The Acts which relate to the Highland dress are – 1 George I., stat. 2, c. 54. 11 George I., c. 26. 19 George II. c. 39; Enforced 21 George I., c. 34; Explained, Amended, and Continued, 26 George II., c. 39. So far as relates to dress, repealed by 21 George III., c. 63.
The arms forbidden by the first of these Acts, and therefore commonly worn at that time, are “broadsword or target, poignard, whinger or durk, side pistol, gun, or other warlike weapon.”

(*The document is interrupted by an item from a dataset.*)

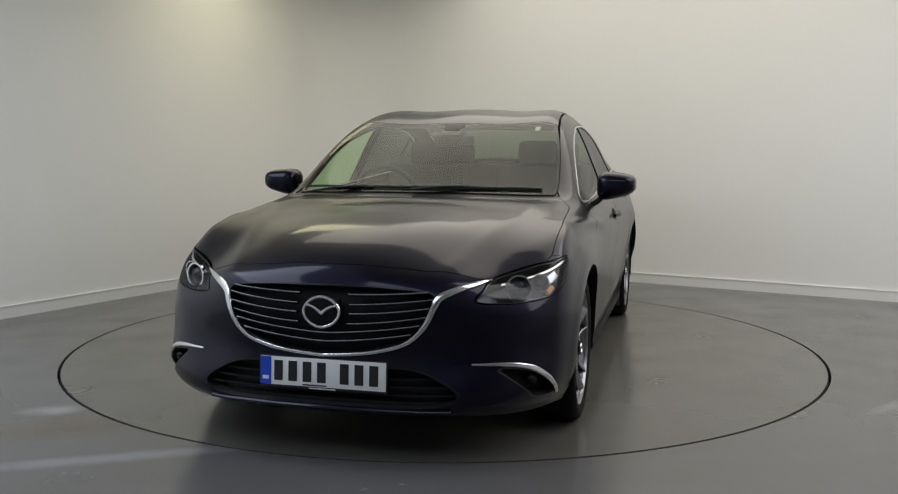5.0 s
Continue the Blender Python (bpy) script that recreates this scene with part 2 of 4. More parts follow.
def wall_strip(name, off_a, off_b, z0, z1, radius, mat, label):
    a, b = wall_run(off_a, radius), wall_run(off_b, radius)
    verts, faces, n = [], [], len(a)
    for p, q in zip(a, b):
        verts += [(p.x, p.y, z0), (p.x, p.y, z1), (q.x, q.y, z1), (q.x, q.y, z0)]
    for i in range(n - 1):
        for k in range(4):
            faces.append((4 * i + k, 4 * i + (k + 1) % 4, 4 * i + 4 + (k + 1) % 4, 4 * i + 4 + k))
    faces += [(3, 2, 1, 0), (4 * n - 4, 4 * n - 3, 4 * n - 2, 4 * n - 1)]
    bm = bmesh.new()
    vs = [bm.verts.new(v) for v in verts]
    for f in faces:
        bm.faces.new([vs[i] for i in f])
    bmesh.ops.recalc_face_normals(bm, faces=bm.faces)
    return tagged(part(name, bm, mat, angle=30), label, kind="structure")


RADIUS = 0.75
wall_strip("wall_back", 0.0, -0.15, 0.0, HEIGHT, RADIUS, WALL, "plain white painted studio wall with a rounded corner")
wall_strip("baseboard", 0.014, 0.001, 0.0, 0.083, RADIUS, SKIRT, "white skirting board along the foot of the wall")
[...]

Section 17 of the 19th George II. provides for the dress. After the 1st of August 1747 it was unlawful for civilians, “on any pretence whatsoever, to wear or put on the clothes commonly called Highland Clothes, that is to say, the plaid, philibeg or little kilt, trowse, shoulder belts, or any part whatsoever of what peculiarly belongs to the Highland Garb; and that no Tartan or party-coloured Plaid, or Stuff, shall be used for Greatcoats or for upper Coats.” The penalty was, for a first offence, six months’ imprisonment; and seven years’ transportation for a second offence.
As no provision was made for clothing those whom the legislature thus stripped, as the climate is severe and unfit for the cultivation of figs, and the people were poor; and as loyal districts were included, this might be called, “the Act for the un-civilization of the Highlands, and the profit of cloth workers.”
A collection of Gaelic poetry was made some years ago in Skye for Mrs. Ferguson, sister of MacLeod of MacLeod. There are 795 lines of the usual traditional poetry, with stanzas and lines which I had not previously got, and with many variations. The collection comprises –
- Laoidh Chuinn, lines 128
- “ “ Dhiarmaid, “ 84
- “ “ na Inghean, “ 65
- “ “ an Amadain Mhòr, “ 222
- “ “ an Dearg, “ 116
- “ “ Phadric na Salm, “ 180
Several Ossianic pieces were printed in a book published 1814 at Edinburgh, “Thoughts on the Origin and Descent of the Gael, etc. etc.” By James Grant, advocate, These include versions of –
- Bas Dhiarmaid.
- Address to the Sun.
- Comhrag Fhinn agus Ghairbh Mac Starnn.
- Cuchullin in his Car, and some fragments.
Those which were orally collected for the author in Ross and Skye are of the usual traditional character, but he condemns the first as wanting in poetical merit. He was a firm believer in the published Ossian, and the book is worthy of attention.